“Sell in May and Go Away” they say. From a defensive investing perspective, the last few summer’s go some way to justify this statement. From a trading standpoint, the volatility of the last few summers has been a god-send.

Lower liquidity in the summer means there are fewer market participants with an opposing viewpoint to counteract sudden bursts of volatility. The volatility has often focused market attention on serious problems at hand.

2016

The summer of 2016 is not quite over but it’s already seen some substantial volatility. FTSE 100 trading volume in June surrounding the EU referendum blew out to £25.7bn whilst the political turmoil in its wake saw a volume of £20bn in July, substantially higher than a 12-month average of £16.7bn.

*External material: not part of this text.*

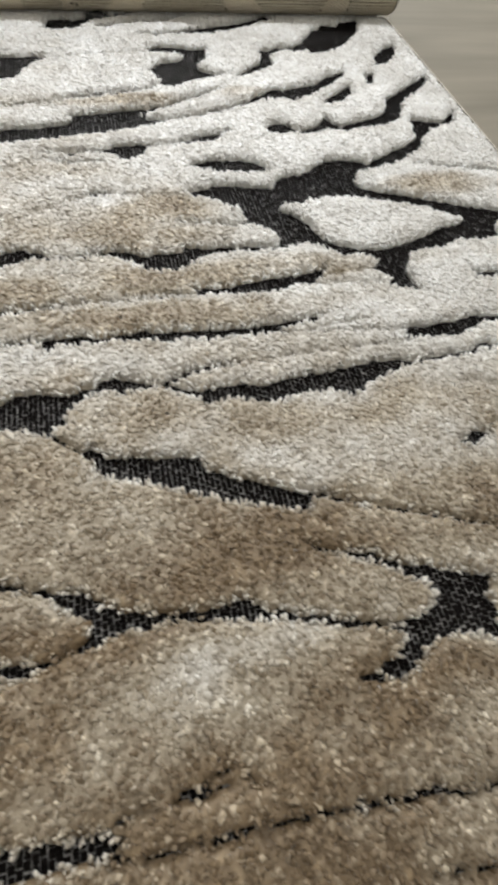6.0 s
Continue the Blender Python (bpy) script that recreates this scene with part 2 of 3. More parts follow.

As it stands, August looks like a substantial slowdown with a volume projection of about £15bn. A new Prime Minister and action from the Bank of England has calmed nerves and allowed a few much-deserved holidays to the South of France.

2015

The bursting of the Chinese stock market bubble last year sent shares on its main index the Shanghai Composite crashing 30% and it took the delisting of half of the companies to halt the decline.

The shockwave caused a flash crash across global equity indices in August 2015; The FTSE 100 dropped almost 1000 points (15%) in two weeks.

2014

In the summer of 2014 oil prices fell sharply to the lowest in a year when expanded shale oil production in the USA caused the huge supply glut we are still dealing with today. By September, when OPEC decided not to cut its oil output to defend prices, the bottom completely fell out. The price of Brent crude oil went on to fall over 50% from peak to trough in 2014.

At the same time there was a massive rally in the US dollar. In August 2014, EUR/USD closed below its 200 week moving average and plummeted 400 pips in three weeks. The pair went on to lose 3000 pips by March 2015.

2011

It was August 2013 when the European debt crises came to a head. In a far cry from the current low interest rate environment, yields on “peripheral” European government bonds skyrocketed. The yield on Portuguese 10-year government bonds reached over 13% whilst in Greece it was almost 30%!

It was a rocky ride for the euro as well. From 1.45 in August, EUR/USD dropped 1300 pips to 1.32 on fears that Greece may be forced out of the Eurozone, causing an eventual break-up of the single currency. In October, EUR/USD rallied back to 1.42 as European banks and investors repatriated their foreign currency back into euros.

Conclusion

For the most part, the reason for trading financial markets is to catch the big moves. The last few summers have had their fair share of big moves.

Fears that the Fed may begin hiking rates, US elections, Chinese currency devaluation, an Italian bank flare up and Brexit are some of the reasons investors could still decide to collectively pull the plug on markets. If the market your trading starts taking out significant price levels, definitely don’t assume the move can’t continue because its summer.